WORK TO COMPLETE — All of the data should be output character for character, except the pictures.

DATA EXCERPT —
▼▼▼
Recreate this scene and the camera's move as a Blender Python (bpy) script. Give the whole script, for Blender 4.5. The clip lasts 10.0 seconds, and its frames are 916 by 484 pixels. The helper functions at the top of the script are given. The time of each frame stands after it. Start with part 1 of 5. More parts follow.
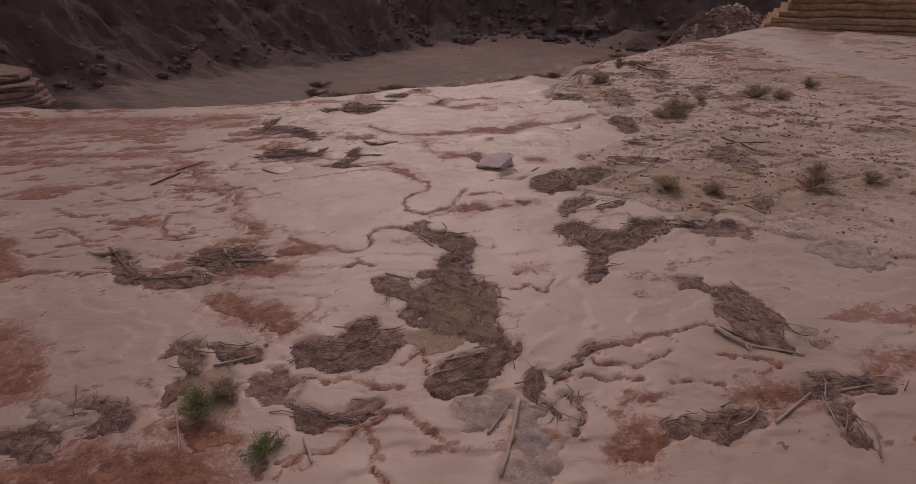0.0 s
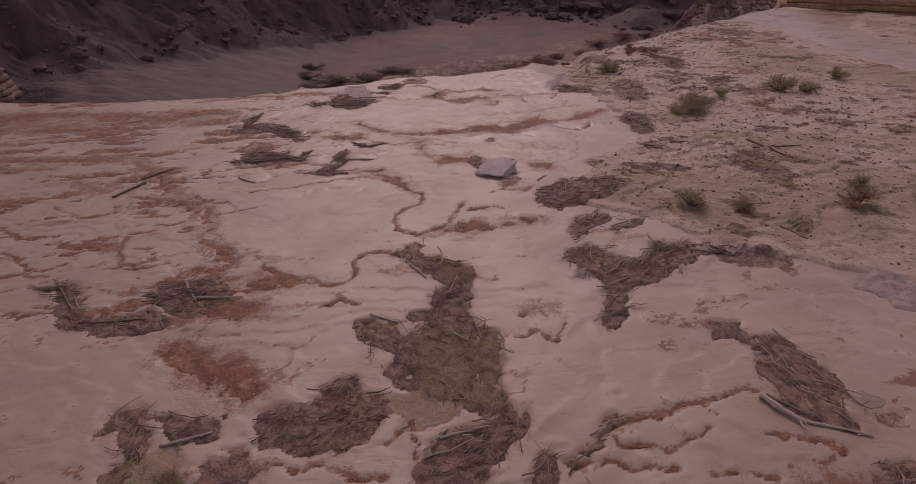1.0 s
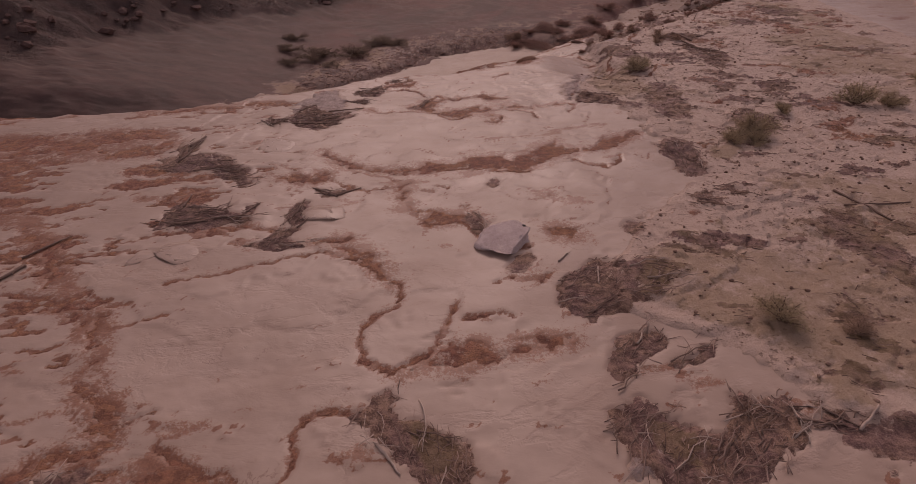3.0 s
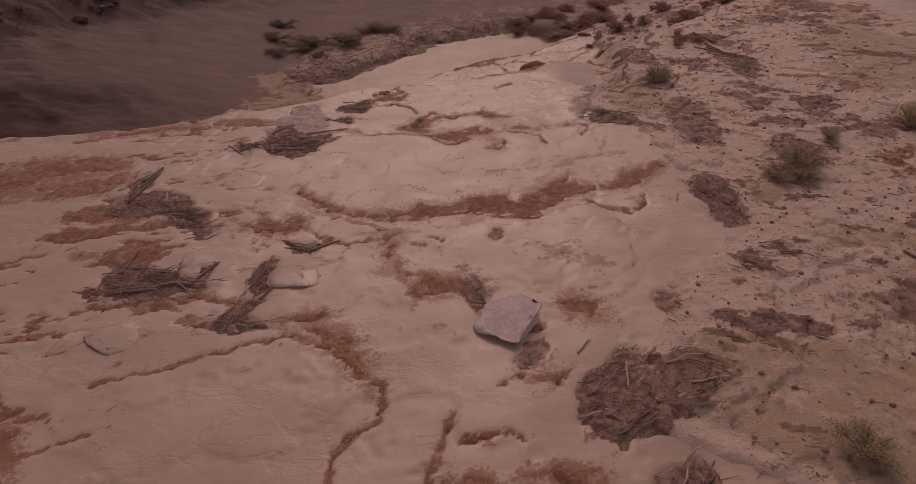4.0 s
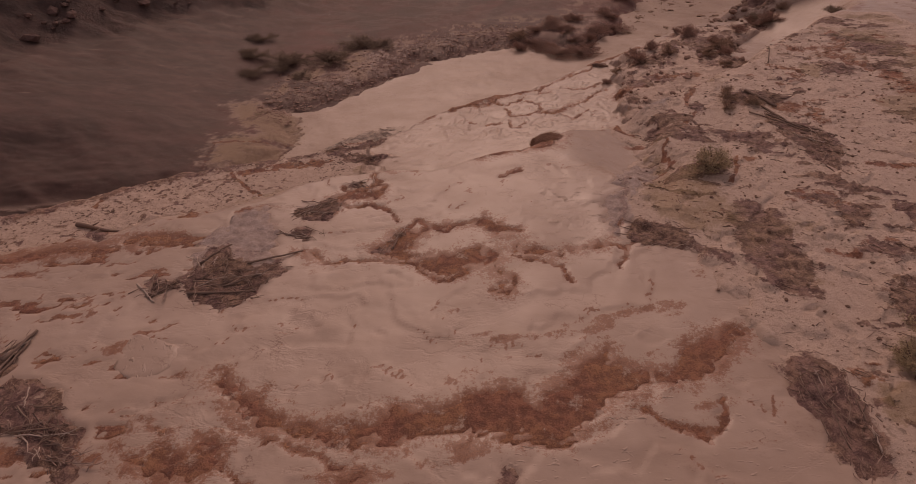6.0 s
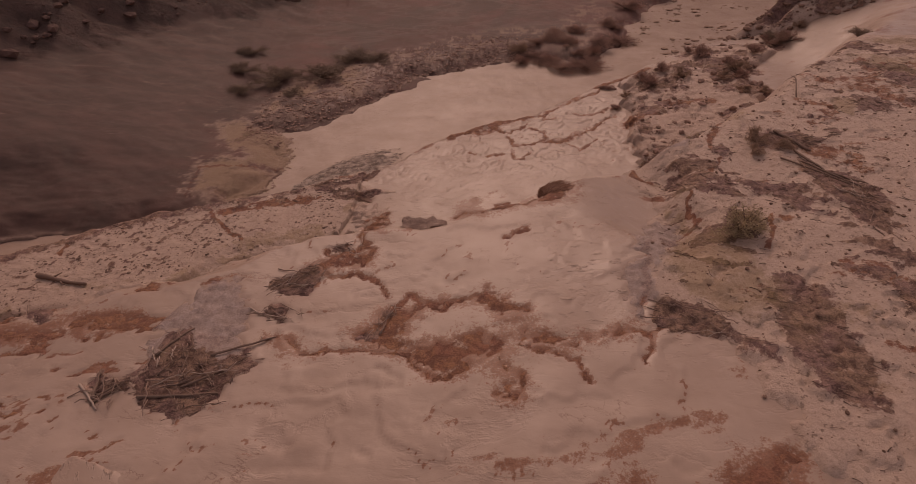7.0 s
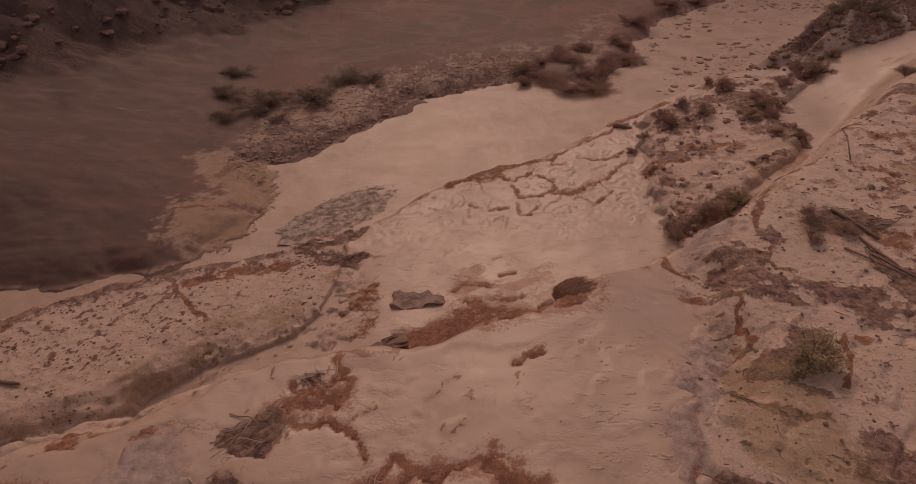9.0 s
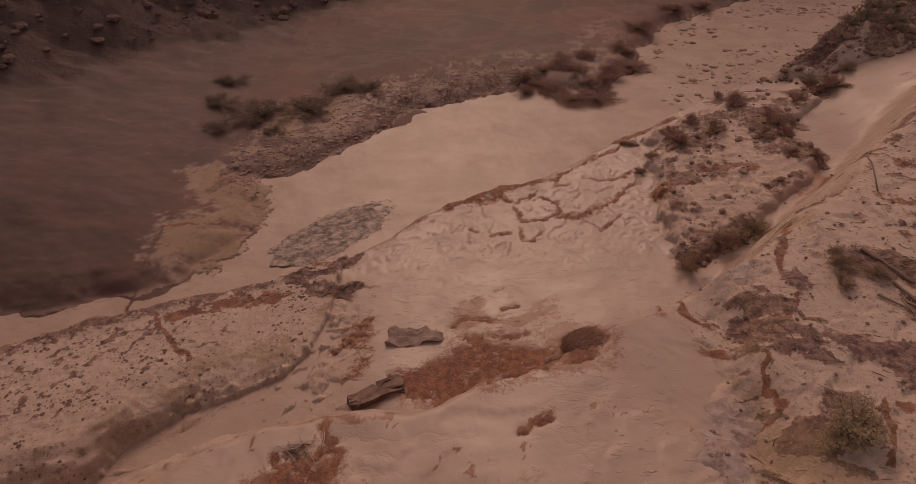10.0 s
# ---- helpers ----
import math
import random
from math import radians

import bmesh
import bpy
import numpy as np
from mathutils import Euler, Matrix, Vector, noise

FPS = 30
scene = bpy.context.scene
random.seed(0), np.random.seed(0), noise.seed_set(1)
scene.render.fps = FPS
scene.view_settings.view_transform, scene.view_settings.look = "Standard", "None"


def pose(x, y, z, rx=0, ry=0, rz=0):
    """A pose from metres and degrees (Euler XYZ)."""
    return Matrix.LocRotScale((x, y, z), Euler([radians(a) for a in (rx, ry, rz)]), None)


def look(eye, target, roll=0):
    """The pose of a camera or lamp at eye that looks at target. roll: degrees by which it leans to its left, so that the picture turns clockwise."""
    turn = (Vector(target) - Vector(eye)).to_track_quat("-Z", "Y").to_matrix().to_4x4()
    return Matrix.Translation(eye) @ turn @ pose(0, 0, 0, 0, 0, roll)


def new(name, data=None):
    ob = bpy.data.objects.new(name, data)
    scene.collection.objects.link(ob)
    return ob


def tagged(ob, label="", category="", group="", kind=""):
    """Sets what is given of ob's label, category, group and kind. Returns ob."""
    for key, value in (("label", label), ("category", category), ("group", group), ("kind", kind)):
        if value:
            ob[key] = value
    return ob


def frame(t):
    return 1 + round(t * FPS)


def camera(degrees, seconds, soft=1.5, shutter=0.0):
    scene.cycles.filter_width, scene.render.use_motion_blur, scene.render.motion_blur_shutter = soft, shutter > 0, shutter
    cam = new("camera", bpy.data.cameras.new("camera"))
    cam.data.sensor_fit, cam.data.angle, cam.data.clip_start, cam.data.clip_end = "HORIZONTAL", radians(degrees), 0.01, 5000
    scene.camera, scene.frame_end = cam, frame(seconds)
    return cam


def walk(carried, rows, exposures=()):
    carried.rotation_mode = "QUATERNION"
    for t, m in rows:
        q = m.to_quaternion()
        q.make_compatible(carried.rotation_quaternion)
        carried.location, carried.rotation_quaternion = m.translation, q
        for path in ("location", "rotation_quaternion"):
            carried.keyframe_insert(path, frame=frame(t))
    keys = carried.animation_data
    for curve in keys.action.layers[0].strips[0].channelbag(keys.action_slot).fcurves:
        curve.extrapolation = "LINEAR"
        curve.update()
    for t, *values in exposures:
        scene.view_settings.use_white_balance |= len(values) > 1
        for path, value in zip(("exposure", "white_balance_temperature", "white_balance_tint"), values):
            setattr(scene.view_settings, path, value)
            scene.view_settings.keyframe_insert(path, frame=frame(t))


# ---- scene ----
▲▲▲
ANSWER BELOW —
Recreate this scene and the camera's move as a Blender Python (bpy) script. Give the whole script, for Blender 4.5. The clip lasts 10.0 seconds, and its frames are 916 by 484 pixels. The helper functions at the top of the script are given. The time of each frame stands after it. Start with part 1 of 5. More parts follow.
0.0 s
1.0 s
3.0 s
4.0 s
6.0 s
7.0 s
9.0 s
10.0 s
# ---- helpers ----
import math
import random
from math import radians

import bmesh
import bpy
import numpy as np
from mathutils import Euler, Matrix, Vector, noise

FPS = 30
scene = bpy.context.scene
random.seed(0), np.random.seed(0), noise.seed_set(1)
scene.render.fps = FPS
scene.view_settings.view_transform, scene.view_settings.look = "Standard", "None"


def pose(x, y, z, rx=0, ry=0, rz=0):
    """A pose from metres and degrees (Euler XYZ)."""
    return Matrix.LocRotScale((x, y, z), Euler([radians(a) for a in (rx, ry, rz)]), None)


def look(eye, target, roll=0):
    """The pose of a camera or lamp at eye that looks at target. roll: degrees by which it leans to its left, so that the picture turns clockwise."""
    turn = (Vector(target) - Vector(eye)).to_track_quat("-Z", "Y").to_matrix().to_4x4()
    return Matrix.Translation(eye) @ turn @ pose(0, 0, 0, 0, 0, roll)


def new(name, data=None):
    ob = bpy.data.objects.new(name, data)
    scene.collection.objects.link(ob)
    return ob


def tagged(ob, label="", category="", group="", kind=""):
    """Sets what is given of ob's label, category, group and kind. Returns ob."""
    for key, value in (("label", label), ("category", category), ("group", group), ("kind", kind)):
        if value:
            ob[key] = value
    return ob


def frame(t):
    return 1 + round(t * FPS)


def camera(degrees, seconds, soft=1.5, shutter=0.0):
    scene.cycles.filter_width, scene.render.use_motion_blur, scene.render.motion_blur_shutter = soft, shutter > 0, shutter
    cam = new("camera", bpy.data.cameras.new("camera"))
    cam.data.sensor_fit, cam.data.angle, cam.data.clip_start, cam.data.clip_end = "HORIZONTAL", radians(degrees), 0.01, 5000
    scene.camera, scene.frame_end = cam, frame(seconds)
    return cam


def walk(carried, rows, exposures=()):
    carried.rotation_mode = "QUATERNION"
    for t, m in rows:
        q = m.to_quaternion()
        q.make_compatible(carried.rotation_quaternion)
        carried.location, carried.rotation_quaternion = m.translation, q
        for path in ("location", "rotation_quaternion"):
            carried.keyframe_insert(path, frame=frame(t))
    keys = carried.animation_data
    for curve in keys.action.layers[0].strips[0].channelbag(keys.action_slot).fcurves:
        curve.extrapolation = "LINEAR"
        curve.update()
    for t, *values in exposures:
        scene.view_settings.use_white_balance |= len(values) > 1
        for path, value in zip(("exposure", "white_balance_temperature", "white_balance_tint"), values):
            setattr(scene.view_settings, path, value)
            scene.view_settings.keyframe_insert(path, frame=frame(t))


# ---- scene ----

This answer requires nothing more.